For item in an institutional repository
: These can (and usually are) be represented by a semantically opaque
identifier such as this one. You'll have to go and look at it to see
what it is :-)
: <http://eprints.usq.edu.au/archive/00002653/>
: But the actual paper for item 2653 uses an identifier with a bit
more semantics:
: <http://eprints.usq.edu.au/archive/00002653/01/Sefton_etd_2007.pdf>
: This is not ideal, as naming the paper is done by humans. I have
worked through some the issues to do with the naming of papers in
USQ's repositories with the humans who run it. The software doesn't
help them as much as it should. I think the datastreams (eg a PDF)
should have opaque identifiers at the server side, but if a user
downloads one the repository software should assign it a file name
that helps the reader to manage it. So the filename for a paper like
this could be: usq\_2653\_sefton\_2006-1. Or something. At least
this gives someone a clue what's in the paper.

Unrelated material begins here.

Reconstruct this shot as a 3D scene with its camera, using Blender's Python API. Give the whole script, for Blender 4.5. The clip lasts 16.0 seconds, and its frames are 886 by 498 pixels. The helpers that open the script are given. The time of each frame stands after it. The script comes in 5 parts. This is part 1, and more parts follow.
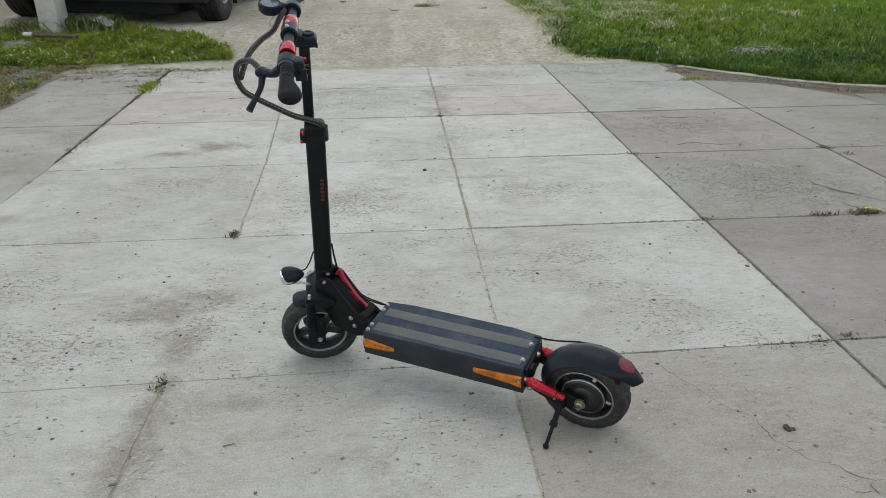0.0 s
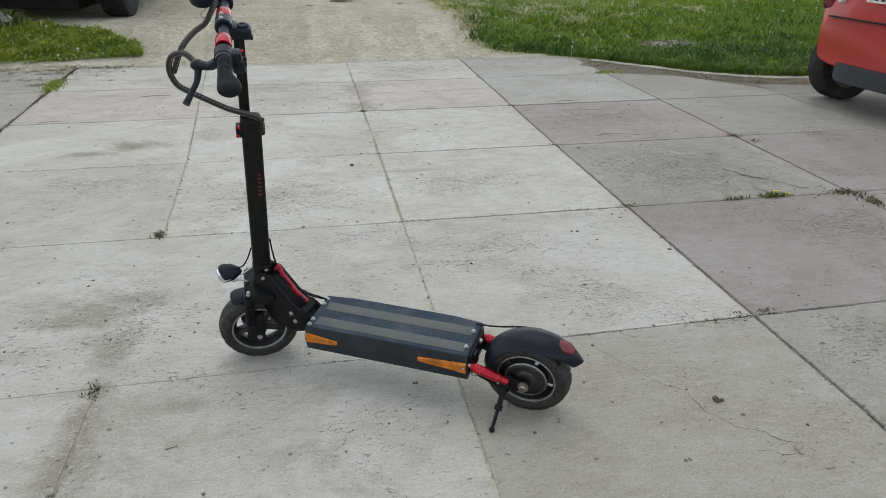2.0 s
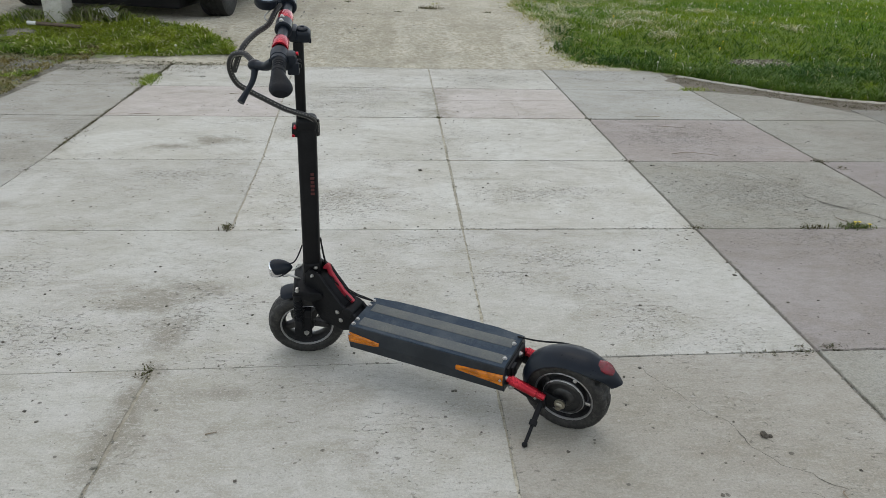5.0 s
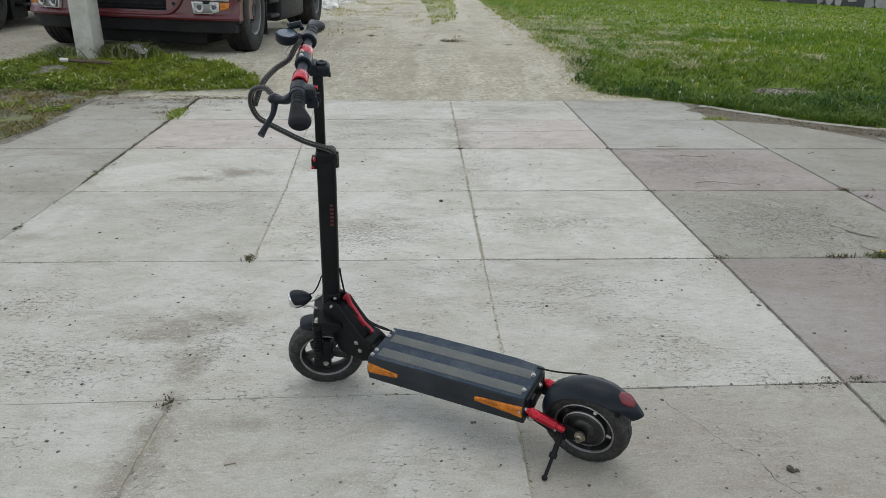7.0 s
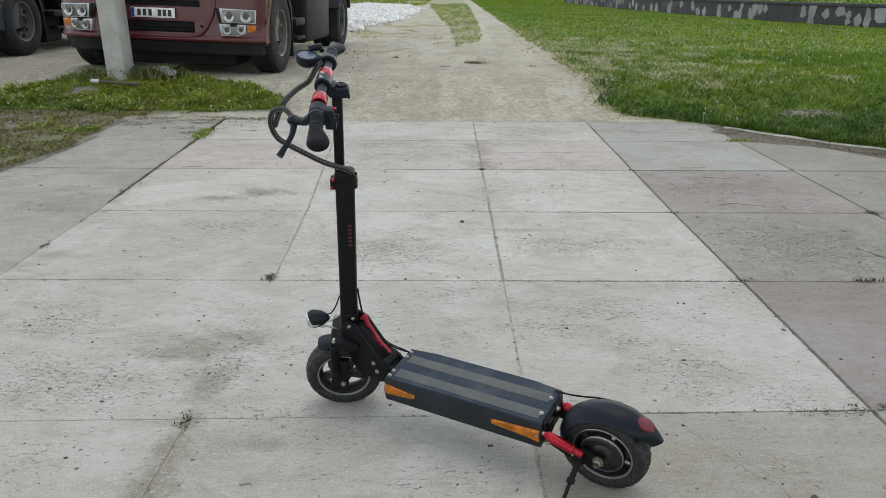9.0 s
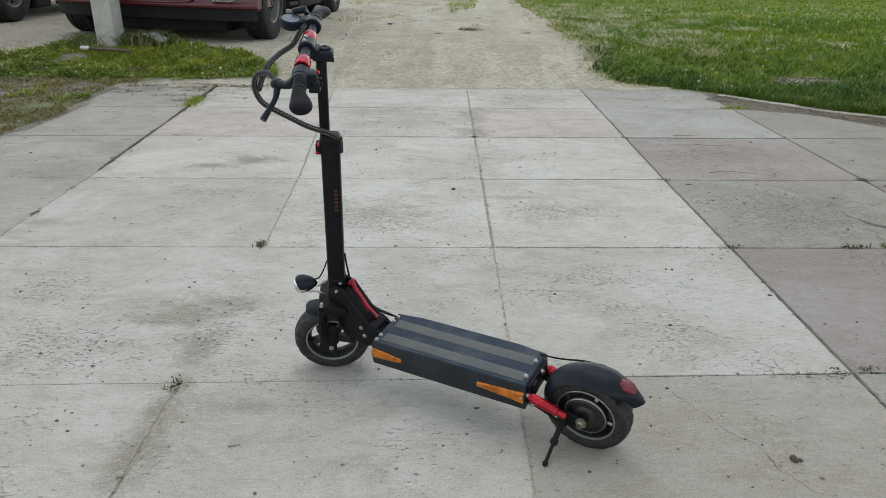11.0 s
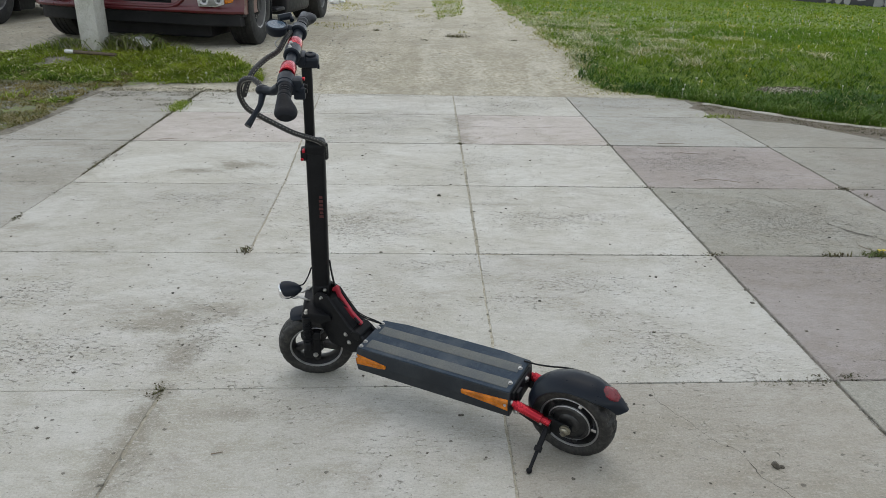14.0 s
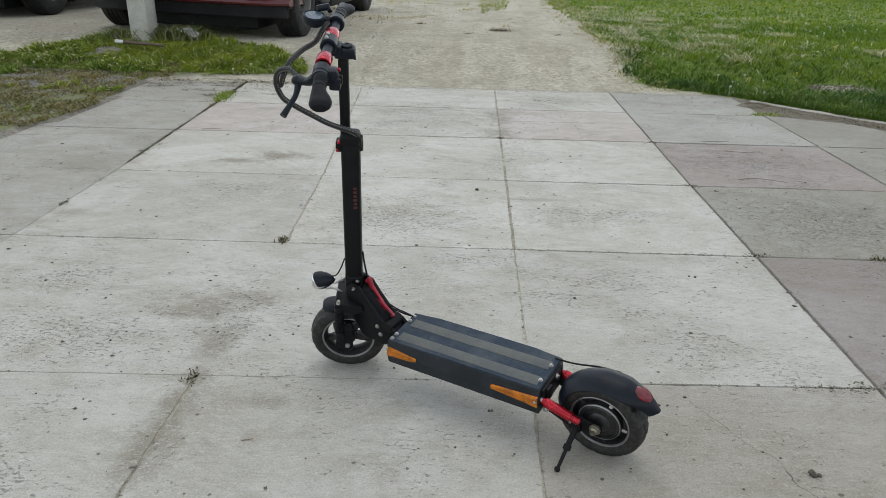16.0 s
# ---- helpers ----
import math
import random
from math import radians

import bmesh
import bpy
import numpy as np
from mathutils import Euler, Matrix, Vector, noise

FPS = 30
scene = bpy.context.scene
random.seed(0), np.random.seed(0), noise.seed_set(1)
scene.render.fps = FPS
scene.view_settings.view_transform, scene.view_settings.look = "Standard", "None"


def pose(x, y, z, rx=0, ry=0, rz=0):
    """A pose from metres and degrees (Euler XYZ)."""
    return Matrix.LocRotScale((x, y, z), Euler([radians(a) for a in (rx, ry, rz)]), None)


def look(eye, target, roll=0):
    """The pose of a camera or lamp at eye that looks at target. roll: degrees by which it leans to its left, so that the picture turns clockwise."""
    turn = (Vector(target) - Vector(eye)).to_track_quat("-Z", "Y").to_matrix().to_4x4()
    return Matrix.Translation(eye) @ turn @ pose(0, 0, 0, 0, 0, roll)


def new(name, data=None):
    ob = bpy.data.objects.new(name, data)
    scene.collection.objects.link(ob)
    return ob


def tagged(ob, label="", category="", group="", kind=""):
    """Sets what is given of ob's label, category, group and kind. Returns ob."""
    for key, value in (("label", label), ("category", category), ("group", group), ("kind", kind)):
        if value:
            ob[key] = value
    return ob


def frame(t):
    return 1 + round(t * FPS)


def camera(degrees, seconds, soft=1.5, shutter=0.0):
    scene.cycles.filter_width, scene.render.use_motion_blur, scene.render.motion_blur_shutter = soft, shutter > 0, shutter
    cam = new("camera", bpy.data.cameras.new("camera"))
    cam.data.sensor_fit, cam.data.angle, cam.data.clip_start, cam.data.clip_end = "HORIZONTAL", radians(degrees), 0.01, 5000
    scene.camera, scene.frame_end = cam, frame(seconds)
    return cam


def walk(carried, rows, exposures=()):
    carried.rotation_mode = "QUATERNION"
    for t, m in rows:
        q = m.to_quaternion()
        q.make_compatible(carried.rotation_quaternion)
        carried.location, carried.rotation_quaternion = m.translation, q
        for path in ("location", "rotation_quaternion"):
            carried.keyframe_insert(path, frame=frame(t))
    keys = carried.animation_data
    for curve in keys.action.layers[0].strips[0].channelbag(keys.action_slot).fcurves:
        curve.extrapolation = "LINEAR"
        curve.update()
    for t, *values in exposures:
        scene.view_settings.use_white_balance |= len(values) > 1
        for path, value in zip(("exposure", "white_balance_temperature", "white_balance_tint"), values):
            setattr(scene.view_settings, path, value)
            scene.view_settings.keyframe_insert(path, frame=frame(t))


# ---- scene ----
cam = camera(60.9, 16.0, soft=0.7)
PATH = [
    (0, (-0.217, -0.595, 1.254), (-0.104, 1.241, 0.47), -0.5),
    (0.5, (-0.221, -0.611, 1.26), (-0.111, 1.228, 0.481), -0.8),
    (1, (-0.232, -0.62, 1.261), (-0.096, 1.22, 0.488), -0.8),
    (1.5, (-0.26, -0.628, 1.25), (-0.023, 1.197, 0.465), -0.3),
    (2, (-0.276, -0.613, 1.247), (0.047, 1.194, 0.454), 0.2),
    (2.5, (-0.258, -0.61, 1.249), (0.052, 1.201, 0.461), 0.3),
    (3, (-0.221, -0.626, 1.255), (-0.02, 1.209, 0.484), 0.9),
    (3.5, (-0.201, -0.629, 1.255), (-0.094, 1.218, 0.493), 1.2),
    (4, (-0.196, -0.629, 1.258), (-0.094, 1.213, 0.485), 1.5),
    (4.2, (-0.197, -0.623, 1.255), (-0.082, 1.216, 0.478), 1.6),
    (6.5, (-0.161, -0.624, 1.247), (-0.062, 1.224, 0.49), 0.8),
    (7, (-0.173, -0.626, 1.251), (-0.118, 1.246, 0.548), 0.6),
    (7.5, (-0.167, -0.612, 1.247), (-0.13, 1.264, 0.555), 0.4),
    (8, (-0.163, -0.614, 1.245), (-0.136, 1.267, 0.566), 0.5),
    (8.5, (-0.161, -0.621, 1.25), (-0.17, 1.268, 0.595), 0.3),
    (9, (-0.158, -0.621, 1.252), (-0.165, 1.269, 0.599), 0.4),
    (11.3, (-0.128, -0.636, 1.243), (-0.12, 1.224, 0.506), 0.5),
    (11.5, (-0.141, -0.633, 1.249), (-0.099, 1.224, 0.509), 0.9),
    (12, (-0.161, -0.636, 1.248), (-0.042, 1.214, 0.496), 2.0),
    (12.5, (-0.14, -0.628, 1.242), (0.007, 1.222, 0.495), 2.6),
    (13, (-0.131, -0.643, 1.249), (-0.024, 1.217, 0.524), 2.1),
    (13.5, (-0.126, -0.642, 1.249), (-0.079, 1.222, 0.527), 1.2),
    (14, (-0.126, -0.636, 1.246), (-0.086, 1.232, 0.533), 1.1),
    (14.5, (-0.135, -0.636, 1.248), (-0.106, 1.235, 0.541), 1.1),
    (15, (-0.129, -0.624, 1.243), (-0.087, 1.244, 0.53), 1.7),
    (15.5, (-0.121, -0.621, 1.244), (-0.144, 1.245, 0.524), 1.7),
    (16, (-0.107, -0.626, 1.241), (-0.172, 1.235, 0.512), 1.3),
]
walk(cam, [(t, look(eye, target, roll)) for t, eye, target, roll in PATH], exposures=[(0, 0.12, 7000, 6), (16, 0.12, 7000, 6)])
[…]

For PDFs downloaded from online sources
: I used to leave them lying around my Desktop, so if repositories
assigned useful names to downloaded files (not their online
identifiers) that would really help.
: But I bet I'll soon be using a tool like
[Zotero](http://www.zotero.org/) to pull documents out of web sites
and manage them for me, so I need never see a file name.
So here's a draft principle.
Identifiers should have semantics only under some circumstances:
1. For items managed by computers identifiers should be semantically
null except where semantics are absolutely inarguable and guaranteed
to be correct. (Eg a time-stamp for a blog entry)
2. For items managed by users, or which might need to be managed by
users later, on their own computers identifiers should have useful
semantics, but we should work hard on building tool-chains that mean
that user's *don't have to manage identifiers at all,* anyway.